Molti sarebbero gli articoli da citare, alcuni veramente esemplari, frutto di un bisogno etico e politico di giustizia e di libertà. Allievo e amico di Aldo Capitini, Ignazio Silone, Manlio Rossi-Doria, Gigliola e Franco Venturi, Fortini, Giovanni Pirelli, Panzieri, Montaldi, Piergiorgio Bellocchio, Grazia Cherchi, Elvio Fachinelli, Dario Lanzardo, Vittorio Rieser, e via via di Alfonso Berardinelli, Mauro Rostagno, Filippo La Porta, Vittorio Giacopini e di numerosi altri intellettuali italiani, egli ha attraversato le diverse fasi della storia dell’Italia repubblicana lasciando dei segni profondi, tanto che alcuni dei suoi libri, e cito alla rinfusa, (Strana gente, L’immigrazione meridionale a Torino, Capire con il cinema, Dieci anni difficili, Pasqua di maggio, Le nozze coi fichi secchi, fino al recentissimo e bellissimo Cari agli dei) restano dei documenti indispensabili per comprendere la storia e la cultura del nostro paese, di ieri e di oggi, di un pensiero radicale che ha avuto sempre come fine la critica dei valori dominanti e la trasformazione della società.
Non è semplice seguire la sua copiosa produzione giornalistica ed editoriale dell’ultimo ventennio, come collaboratore di importanti testate giornalistiche (“Il Sole 24ore”, “L’Unità”, “Avvenire”, “L’internazionale”, ecc.), curatore e autore di libri, ecc. ma una cosa appare chiara, e cioè che Fofi ha fatto e continua a far parte di una razza speciale di intellettuali, è uno degli autori contemporanei più complessi e inclassificabili che non abbassa la testa e non si piega alle regole e alla logica del sistema. Da più di quarant’anni i suoi bersagli polemici sono sempre gli stessi e spesso si ripete: l’inesistenza della sinistra, il trasformismo, l’omologazione politica e culturale, ecc.

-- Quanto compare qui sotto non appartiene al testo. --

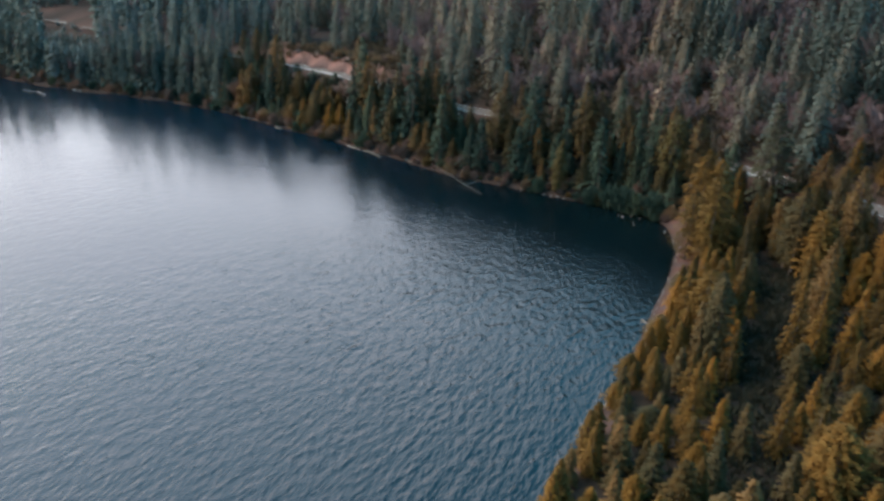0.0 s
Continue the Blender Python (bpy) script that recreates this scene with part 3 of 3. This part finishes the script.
# young trees that screen the road from the lake
gg = np.random.default_rng(52)
screen = along(ROAD[7:12], 1.8)
st = np.gradient(screen, axis=0)
st /= np.hypot(*st.T)[:, None]
for p, t in zip(screen, st):
    x, y = p + np.array([t[1], -t[0]]) * gg.uniform(5.2, 6.4)
    if 24 < p[0] < 69.5 and math.hypot(x - 55.4, y - 185.4) > 2.6:
        plant(["dark", "olive", "larch", "olive_round"][int(gg.choice(4, p=[0.46, 0.12, 0.2, 0.22]))], x, y, top=ROAD_Z + (gg.uniform(8.5, 13.0) if p[0] > 34 else gg.uniform(5.5, 9.5)), wide=gg.uniform(1.0, 1.35))
        PLANTED.append((x, y, 0.8))
# the wall of trees at the edge of the forest comes first, then the inner rows
brink = edge_row(SHORE, 1.3, 2.2, 12)
row = np.vstack([brink[brink[:, 1] < 112], edge_row(SHORE, 2.9, 2.7, 1), edge_row(SHORE, 4.3, 3.0, 2), edge_row(SHORE, 6.9, 3.0, 4)])
verge = along(ROAD[4:12], 2.6)
vt = np.gradient(verge, axis=0)
vt /= np.hypot(*vt.T)[:, None]
verge = np.vstack([verge + np.column_stack([vt[:, 1], -vt[:, 0]]) * 6.2, verge + np.column_stack([vt[:, 1], -vt[:, 0]]) * 9.0 + np.roll(vt, 0) * 1.3])
verge = verge[(verge[:, 0] > -82) & (verge[:, 0] < 68)]
verge = verge[~(((verge[:, 0] > -66) & (verge[:, 0] < -40)) | ((verge[:, 0] > 2) & (verge[:, 0] < 14)))]
thick = places(-85, 66, 178, 300, 3.4, 8)
near = np.vstack([row, verge, thick, places(-85, 112, 40, 300, 3.9, 3)])
nd, nr, nw = shore_distance(near), road_distance(near), beach_share(near)
bank = (nw > 0.5) & (nd < 46) & (near[:, 1] > 42)
front = (nw <= 0.5) & ((nd < 19) | ((np.abs(nr) < 10.5) & (nr < 0))) & (near[:, 0] > -82)
near = near[open_land(near) & (bank | front)]
room = []
for p in near:
    apart = 2.3 if p[1] < 116 and len(room) < 45 else 3.1 if p[1] < 170 else 3.4
    if all((p[0] - q[0]) ** 2 + (p[1] - q[1]) ** 2 > apart ** 2 for q in room):
        room.append(p)
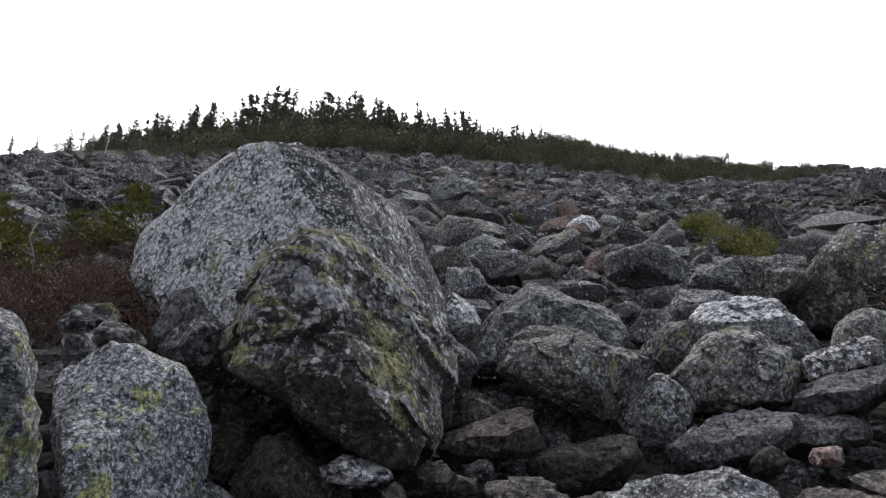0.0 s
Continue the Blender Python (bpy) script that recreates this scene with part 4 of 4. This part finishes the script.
def young_fir(seed, high):
    """A small fir: a stem with whorls of rising branches, each feathered with needle sprays."""
    rng = np.random.default_rng(seed)
    tree = new("young_fir")
    tv, tf, cv, cf = [], [], [], []
    tube(tv, tf, [Vector((rng.normal() * 0.02 * k, rng.normal() * 0.02 * k, high * k / 5 - 0.1)) for k in range(6)], 0.02 * high, 0.006 * high)
    for i in range(8):
        t = 0.25 + 0.68 * i / 7
        for j in range(int(rng.integers(4, 7))):
            a, reach = rng.uniform(0, 6.283), high * (0.12 + 0.42 * (1 - t)) * rng.uniform(0.6, 1.15)
            out = Vector((math.cos(a), math.sin(a), 0.25 + 0.4 * t)) * reach
            root = Vector((0, 0, high * t - 0.1))
            tube(tv, tf, [root, root + out * 0.5 - Vector((0, 0, 0.03 * high)), root + out], 0.006 * high, 0.002 * high, 3)
            side = Vector((-math.sin(a), math.cos(a), 0))
            for k in range(66):
                f = rng.uniform(0.2, 1.0)
                at = root + out * f + wild(rng, 0.012 * high)
                way = (out.normalized() * 0.6 + side * rng.choice((-1, 1)) * rng.uniform(0.3, 0.9) + Vector((0, 0, rng.uniform(-0.1, 0.35)))) * high * 0.06
                blade(cv, cf, at, way, 0.0095 * high, (Vector((0, 0, 1)) + wild(rng, 0.4)).normalized())
    part("trunk", mesh_of("trunk", tv, tf, wood, True), tree)
    part("crown", mesh_of("crown", cv, cf, bright_needles), tree)
    return tagged(tree, "small yellow-green fir among heath shrubs", "tree", "young firs in the heath")


firs = [young_fir(60 + k, 0.9) for k in range(3)]
strew(firs, [(*at_heading(az, r), size) for az, r, size in ((-27.6, 6.9, 1.0), (-29.2, 7.2, 0.75), (-36.8, 6.6, 1.0), (-38.4, 7.0, 0.8), (-33.4, 5.6, 0.65), (-41.5, 7.2, 0.8), (-43.6, 6.6, 0.75), (-31.5, 7.8, 0.7), (-35.2, 7.7, 0.6), (-45.5, 7.4, 0.9))])

heath = [bush("heath_shrub", "red-brown twiggy heath shrub", "shrub", "heath shrubs", 90 + k, red_leaves, twig, 0.42, 0.36, 26, 0.018, 40, 0.3) for k in range(4)]
spots = []
for _ in range(110):
    x, y = at_heading(rng.uniform(-50, -23.5), rng.uniform(4.4, 8.6))
    spots.append((x, y, rng.uniform(0.6, 1.25)))
for _ in range(70):
    x, y = at_heading(rng.uniform(57.5, 72), rng.uniform(14, 25))
    spots.append((x, y, rng.uniform(0.9, 1.7)))
for _ in range(14):
    x, y = at_heading(rng.uniform(24, 28), rng.uniform(9.2, 10.2))
    spots.append((x, y, rng.uniform(0.6, 1.0)))
strew(heath, spots)


def birch(x, y, high, seed):
    """A leafless birch shrub with swelling buds."""
    rng = np.random.default_rng(seed)
    thing = new("birch_shrub")
    bv, bf = [], []

    def grow(sv, sf, start, way, length, radius, level, least=0.0042):
        pts = [start]
        for _ in range(5):
            way = (way + wild(rng, 0.16) + Vector((0, 0, 0.05))).normalized()
            pts.append(pts[-1] + way * length / 5)
        tube(sv, sf, pts, radius, radius * 0.55, 4)
        if level == 0:
            for p in pts[2:]:
                if rng.random() < 0.55:
                    blade(bv, bf, p, (way + wild(rng, 0.7)).normalized() * 0.026, 0.009, wild(rng).normalized())
            return
        for _ in range(int(rng.integers(3, 6))):
            k = int(rng.integers(1, 6))
            side = (way + wild(rng, 0.5) + Vector((0.82, -0.57, 0)) * rng.normal() * 0.4).normalized()
            grow(sv, sf, pts[k], side, length * rng.uniform(0.3, 0.55), max(least, radius * 0.55), level - 1, least)

    for i in range(15):
        sv, sf = [], []
        spread = rng.uniform(-1.9, 1.9)
        way = Vector((0.82 * spread, -0.57 * spread, 1.0)) + Vector((-0.3, -0.45, 0)) * rng.uniform(-0.4, 1.0)
        grow(sv, sf, Vector((rng.normal() * 0.10, rng.normal() * 0.08, -0.1)), way.normalized(), high * rng.uniform(0.42, 0.68) * (1 + 0.1 * abs(spread)), 0.008, 2, 0.0034)
        part("stem", mesh_of("stem", sv, sf, birch_twig, True), thing)
    across = Vector((0.82, -0.57, 0))
    for foot, top in ((-0.10, -0.12), (0.0, 0.05), (0.08, 0.16)):
        sv, sf = [], []
        tip = across * top + Vector((0, 0, high * rng.uniform(1.02, 1.16)))
        pts = [across * foot * 0.3 + (tip - across * foot * 0.3) * k / 6 + across * foot * math.sin(k * 0.5) + Vector((0, 0, -0.05)) for k in range(7)]
        tube(sv, sf, pts, 0.010, 0.005, 4)
        for k in range(7):
            at = pts[4 + k % 3] * 0.6 + pts[3 + k % 3] * 0.4
            lean = (across * rng.choice((-1, 1)) * rng.uniform(0.35, 0.9) + Vector((0, 0, 1.0)) + wild(rng, 0.12)).normalized()
            grow(sv, sf, at, lean, rng.uniform(0.2, 0.45), 0.006, 1 if k % 2 else 0, 0.005)
        part("stem", mesh_of("stem", sv, sf, birch_twig, True), thing)
    tagged(part("bud_cover", mesh_of("bud_cover", bv, bf, bud_skin), thing), "pale swelling buds on thin twigs", kind="stuff")
    thing.location = (x, y, gz(x, y))
    return tagged(thing, "leafless birch shrub with pale buds before an overhanging boulder", "shrub")


bx, by = at_heading(34.7, 6.45)
birch(bx, by, 2.1, 3)


def stick(x, y, high, seed):
    rng = np.random.default_rng(seed)
    v, f = [], []
    pts = [Vector((0, 0, -0.1))]
    for _ in range(5):
        pts.append(pts[-1] + Vector((rng.normal() * 0.03, rng.normal() * 0.03, high / 5)))
    tube(v, f, pts, 0.010, 0.004, 6)
    for _ in range(3):
        k = int(rng.integers(2, 6))
        tube(v, f, [pts[k], pts[k] + Vector((rng.normal() * 0.12, rng.normal() * 0.12, 0.06))], 0.008, 0.003, 4)
    ob = new("dead_sapling", mesh_of("dead_sapling", v, f, wood, True))
    ob.location = (x, y, gz(x, y))
    return tagged(ob, "thin grey-brown dead stem standing among shrubs", "dead sapling", "dead saplings")


for az, r, h, s in ((-37.6, 6.6, 0.9, 1), (-36.4, 5.4, 0.6, 2), (-34.0, 5.6, 0.8, 3)):
    x, y = at_heading(az, r)
    stick(x, y, h, s)


# small growth in the gaps
tuft = [bush("moss_tuft", "brown-green moss tuft in a gap between stones", "moss", "moss tufts", 120 + k, moss, twig, 0.16, 0.16, 26, 0.03, 14) for k in range(3)]
spots = []
for az, r, s in ((16.4, 5.2, 1.3), (16.9, 5.3, 1.1), (22, 4.3, 0.9), (24, 4.25, 1.0), (20, 4.3, 0.8), (26, 4.2, 0.9), (-4, 4.2, 1.0), (33, 5.6, 1.0), (41, 5.6, 1.0), (47, 6.0, 1.1), (52, 6.4, 1.2), (29, 3.2, 0.7), (12, 9.5, 2.2), (-2, 12, 2.4), (5, 13.5, 2.4), (31, 11, 2.2), (38, 12, 2.3), (44, 13, 2.4), (50, 14, 2.6), (-8, 9.5, 2.2)):
    x, y = at_heading(az, r)
    spots.append((x, y, s))
strew(tuft, spots)


def beard(boulder, az, top, high, seed):
    """Pale beard lichen draped down a boulder's shoulder."""
    rng = np.random.default_rng(seed)
    v, f = [], []
    origin = boulder.location
    tree = mathutils.bvhtree.BVHTree.FromPolygons([p.co for p in boulder.data.vertices], [p.vertices[:] for p in boulder.data.polygons])

    def settle(p):
        at, normal, _, _ = tree.find_nearest(p - origin)
        return at + normal * 0.006 + origin

    eye = Vector((0.2, -0.1, 1.3))
    for _ in range(45):
        way = heading(az + rng.normal() * 1.3, 0)
        p = settle(Vector((eye.x + way.x * 3.5, eye.y + way.y * 3.5, top - abs(rng.normal()) * 0.12)))
        pts = [p]
        for _ in range(5):
            pts.append(settle(pts[-1] + Vector((rng.normal() * 0.008, rng.normal() * 0.008, -high * rng.uniform(0.1, 0.22)))))
        tube(v, f, pts, 0.0024, 0.001, 3)
    return tagged(new("beard_lichen", mesh_of("beard_lichen", v, f, beard_skin)), "pale green beard lichen hanging on a boulder", "lichen", kind="stuff")


sprout_skin = leaf("sprout_leaves", (0.09, 0.16, 0.03), (0.16, 0.25, 0.06))
beard_skin = leaf("beard_lichen_strands", (0.15, 0.14, 0.10), (0.29, 0.27, 0.19))
beard(rosette_boulder, 44.3, 1.66, 0.34, 9)
beard(rosette_boulder, 41.5, 1.74, 0.12, 10)
sprout = bush("green_sprout", "small bright green leafy sprout by the slab", "plant", "", 140, sprout_skin, twig, 0.14, 0.08, 7, 0.035, 7)
sprout.location = (1.35, 2.48, 1.02)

E il suo programma può essere riassunto in poche parole: studiare, fare rete, rompere i coglioni ai guardiani del Potere e incitare alla disobbedienza civile.
Alcuni critici hanno posto in risalto che Fofi è diventato un guru della sinistra, continuamente presente su molti quotidiani e periodici di diverso indirizzo e che ha quasi completamente rinnegato il suo periodo di rivoluzionario marxista, e questo in parte è vero, ma bisogna tener presente che il problema dei “contenitori”, cioè di dove scrivere è molto vecchio, e che si è presentato sin dalla prima metà degli anni settanta, cioè dal momento in cui Pasolini e Fortini (per citare due delle personalità più importanti della sinistra di allora) hanno iniziato a collaborare a “Il Corriere della Sera”, un fatto che ha suscitato a suo tempo un vespaio di polemiche e molte disapprovazioni, senza dimenticare però che Adorno (e altri pensatori della Scuola di Francoforte) avevano tuonato contro il potere omologante e neutralizzante dell’industria culturale e dei mass-media.